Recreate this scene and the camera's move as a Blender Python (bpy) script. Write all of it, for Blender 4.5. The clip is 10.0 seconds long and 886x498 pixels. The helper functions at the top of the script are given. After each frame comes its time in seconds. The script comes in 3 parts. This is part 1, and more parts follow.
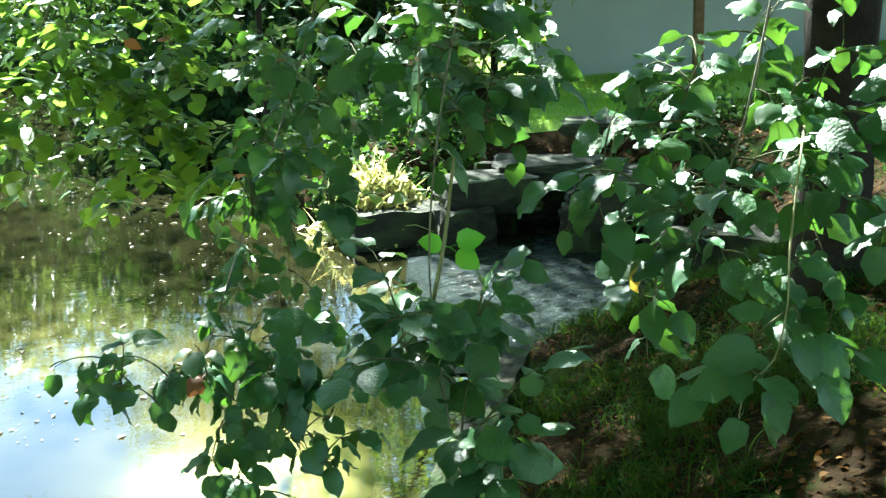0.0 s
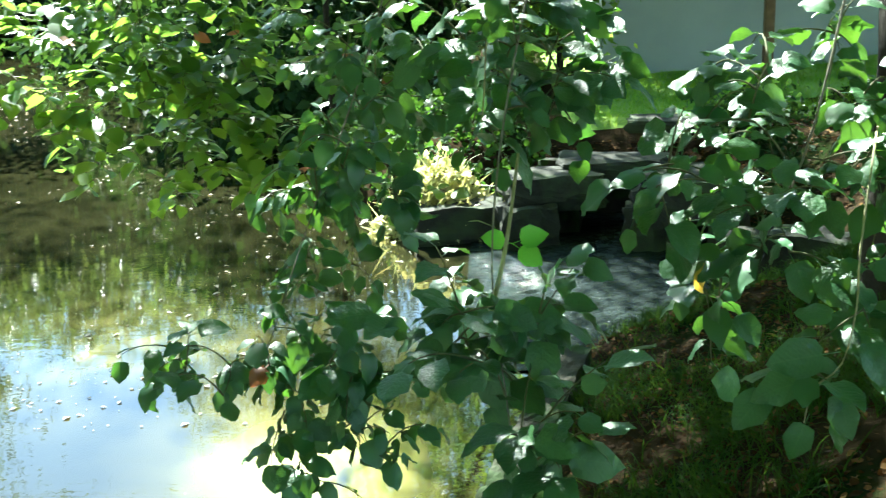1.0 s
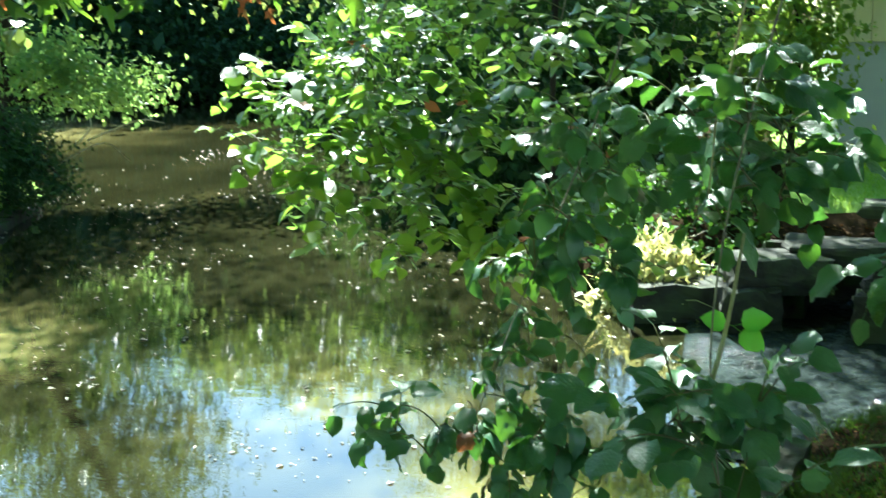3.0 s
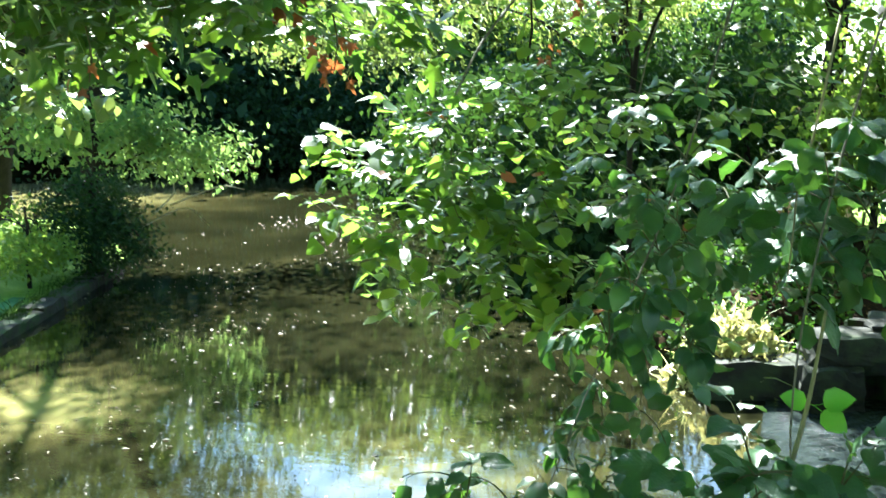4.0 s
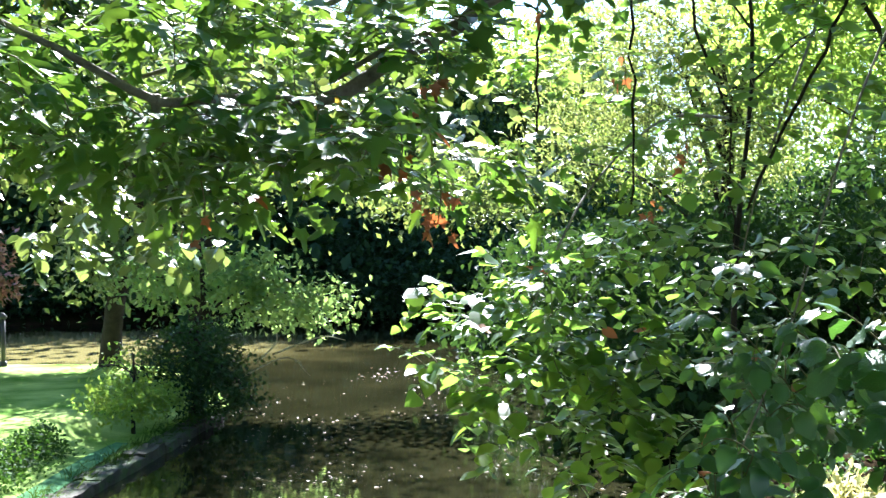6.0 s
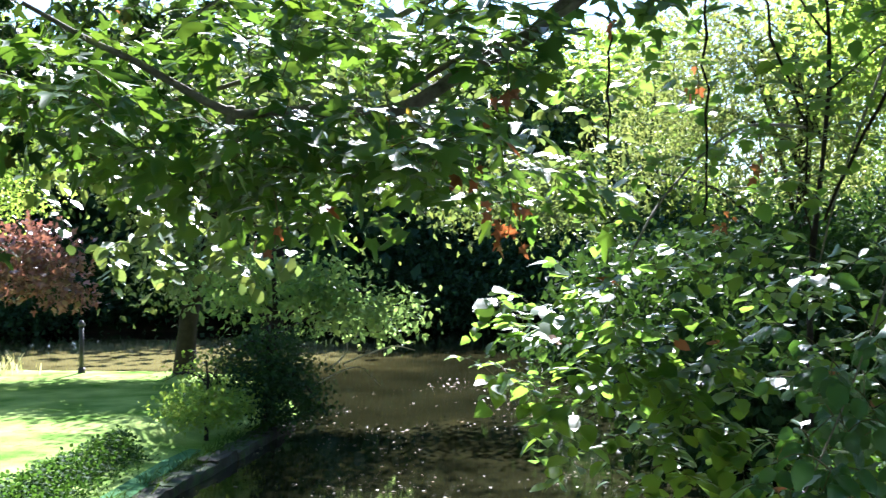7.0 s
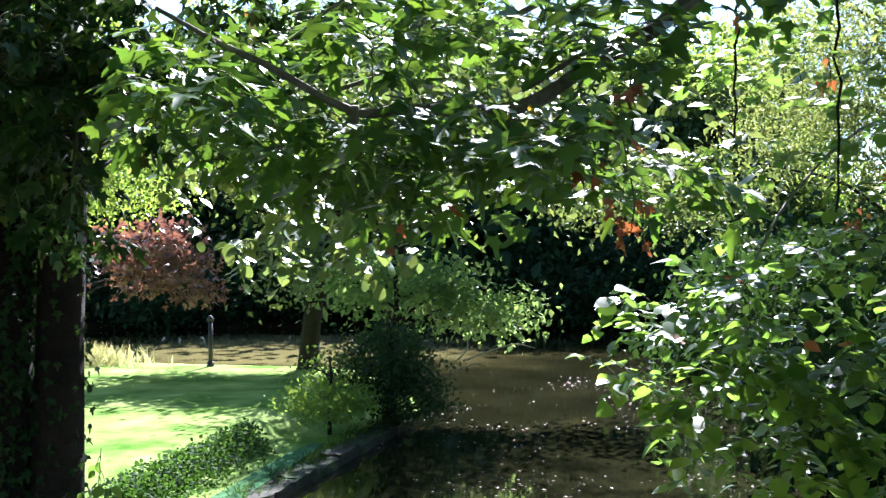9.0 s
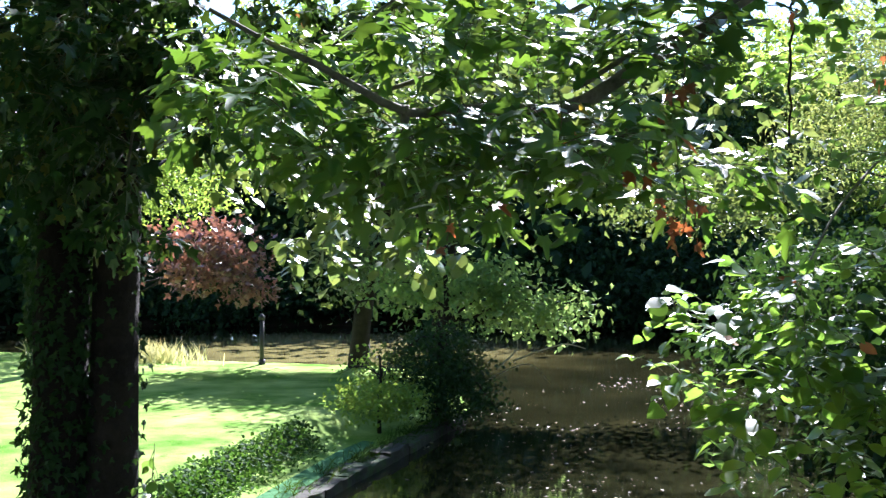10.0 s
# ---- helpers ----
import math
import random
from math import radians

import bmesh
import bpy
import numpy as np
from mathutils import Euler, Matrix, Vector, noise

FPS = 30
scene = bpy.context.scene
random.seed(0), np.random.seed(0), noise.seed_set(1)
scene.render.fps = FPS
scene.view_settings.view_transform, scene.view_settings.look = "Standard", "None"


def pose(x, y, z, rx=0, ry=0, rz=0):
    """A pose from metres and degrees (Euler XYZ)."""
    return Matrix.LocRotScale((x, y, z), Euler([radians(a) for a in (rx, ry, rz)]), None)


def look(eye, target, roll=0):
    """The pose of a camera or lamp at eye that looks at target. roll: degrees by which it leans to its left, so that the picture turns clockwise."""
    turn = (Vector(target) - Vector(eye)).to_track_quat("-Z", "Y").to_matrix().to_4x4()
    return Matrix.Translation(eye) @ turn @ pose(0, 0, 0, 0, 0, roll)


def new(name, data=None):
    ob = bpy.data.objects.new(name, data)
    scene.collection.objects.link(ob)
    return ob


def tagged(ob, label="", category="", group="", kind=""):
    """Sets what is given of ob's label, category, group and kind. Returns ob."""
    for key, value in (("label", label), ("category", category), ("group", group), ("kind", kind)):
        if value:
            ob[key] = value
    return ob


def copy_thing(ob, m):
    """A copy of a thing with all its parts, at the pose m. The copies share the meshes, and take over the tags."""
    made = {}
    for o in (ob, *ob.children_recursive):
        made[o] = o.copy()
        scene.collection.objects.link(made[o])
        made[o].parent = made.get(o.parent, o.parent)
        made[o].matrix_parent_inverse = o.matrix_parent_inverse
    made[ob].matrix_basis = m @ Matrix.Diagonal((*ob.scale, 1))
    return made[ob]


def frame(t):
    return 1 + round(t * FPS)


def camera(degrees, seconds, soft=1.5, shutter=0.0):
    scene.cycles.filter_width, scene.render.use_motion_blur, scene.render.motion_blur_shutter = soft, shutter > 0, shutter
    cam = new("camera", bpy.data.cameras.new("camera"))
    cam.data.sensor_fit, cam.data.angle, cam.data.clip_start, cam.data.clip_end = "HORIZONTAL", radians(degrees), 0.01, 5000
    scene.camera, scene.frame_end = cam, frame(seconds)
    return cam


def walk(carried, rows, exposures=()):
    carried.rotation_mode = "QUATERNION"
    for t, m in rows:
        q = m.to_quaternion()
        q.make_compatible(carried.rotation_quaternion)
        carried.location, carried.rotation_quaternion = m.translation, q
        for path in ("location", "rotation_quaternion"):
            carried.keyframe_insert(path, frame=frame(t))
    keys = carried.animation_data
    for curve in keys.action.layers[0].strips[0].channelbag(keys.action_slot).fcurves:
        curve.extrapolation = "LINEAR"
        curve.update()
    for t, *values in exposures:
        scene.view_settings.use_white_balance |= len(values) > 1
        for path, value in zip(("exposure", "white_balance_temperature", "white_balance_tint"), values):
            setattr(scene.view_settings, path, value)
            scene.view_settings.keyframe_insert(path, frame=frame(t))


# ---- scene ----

◆ Written task ◆
Leave the pictures out, and print every line of the listing exactly as written.

◆ Completed task ◆
Recreate this scene and the camera's move as a Blender Python (bpy) script. Write all of it, for Blender 4.5. The clip is 10.0 seconds long and 886x498 pixels. The helper functions at the top of the script are given. After each frame comes its time in seconds. The script comes in 3 parts. This is part 1, and more parts follow.
0.0 s
1.0 s
3.0 s
4.0 s
6.0 s
7.0 s
9.0 s
10.0 s
# ---- helpers ----
import math
import random
from math import radians

import bmesh
import bpy
import numpy as np
from mathutils import Euler, Matrix, Vector, noise

FPS = 30
scene = bpy.context.scene
random.seed(0), np.random.seed(0), noise.seed_set(1)
scene.render.fps = FPS
scene.view_settings.view_transform, scene.view_settings.look = "Standard", "None"


def pose(x, y, z, rx=0, ry=0, rz=0):
    """A pose from metres and degrees (Euler XYZ)."""
    return Matrix.LocRotScale((x, y, z), Euler([radians(a) for a in (rx, ry, rz)]), None)


def look(eye, target, roll=0):
    """The pose of a camera or lamp at eye that looks at target. roll: degrees by which it leans to its left, so that the picture turns clockwise."""
    turn = (Vector(target) - Vector(eye)).to_track_quat("-Z", "Y").to_matrix().to_4x4()
    return Matrix.Translation(eye) @ turn @ pose(0, 0, 0, 0, 0, roll)


def new(name, data=None):
    ob = bpy.data.objects.new(name, data)
    scene.collection.objects.link(ob)
    return ob


def tagged(ob, label="", category="", group="", kind=""):
    """Sets what is given of ob's label, category, group and kind. Returns ob."""
    for key, value in (("label", label), ("category", category), ("group", group), ("kind", kind)):
        if value:
            ob[key] = value
    return ob


def copy_thing(ob, m):
    """A copy of a thing with all its parts, at the pose m. The copies share the meshes, and take over the tags."""
    made = {}
    for o in (ob, *ob.children_recursive):
        made[o] = o.copy()
        scene.collection.objects.link(made[o])
        made[o].parent = made.get(o.parent, o.parent)
        made[o].matrix_parent_inverse = o.matrix_parent_inverse
    made[ob].matrix_basis = m @ Matrix.Diagonal((*ob.scale, 1))
    return made[ob]


def frame(t):
    return 1 + round(t * FPS)


def camera(degrees, seconds, soft=1.5, shutter=0.0):
    scene.cycles.filter_width, scene.render.use_motion_blur, scene.render.motion_blur_shutter = soft, shutter > 0, shutter
    cam = new("camera", bpy.data.cameras.new("camera"))
    cam.data.sensor_fit, cam.data.angle, cam.data.clip_start, cam.data.clip_end = "HORIZONTAL", radians(degrees), 0.01, 5000
    scene.camera, scene.frame_end = cam, frame(seconds)
    return cam


def walk(carried, rows, exposures=()):
    carried.rotation_mode = "QUATERNION"
    for t, m in rows:
        q = m.to_quaternion()
        q.make_compatible(carried.rotation_quaternion)
        carried.location, carried.rotation_quaternion = m.translation, q
        for path in ("location", "rotation_quaternion"):
            carried.keyframe_insert(path, frame=frame(t))
    keys = carried.animation_data
    for curve in keys.action.layers[0].strips[0].channelbag(keys.action_slot).fcurves:
        curve.extrapolation = "LINEAR"
        curve.update()
    for t, *values in exposures:
        scene.view_settings.use_white_balance |= len(values) > 1
        for path, value in zip(("exposure", "white_balance_temperature", "white_balance_tint"), values):
            setattr(scene.view_settings, path, value)
            scene.view_settings.keyframe_insert(path, frame=frame(t))


# ---- scene ----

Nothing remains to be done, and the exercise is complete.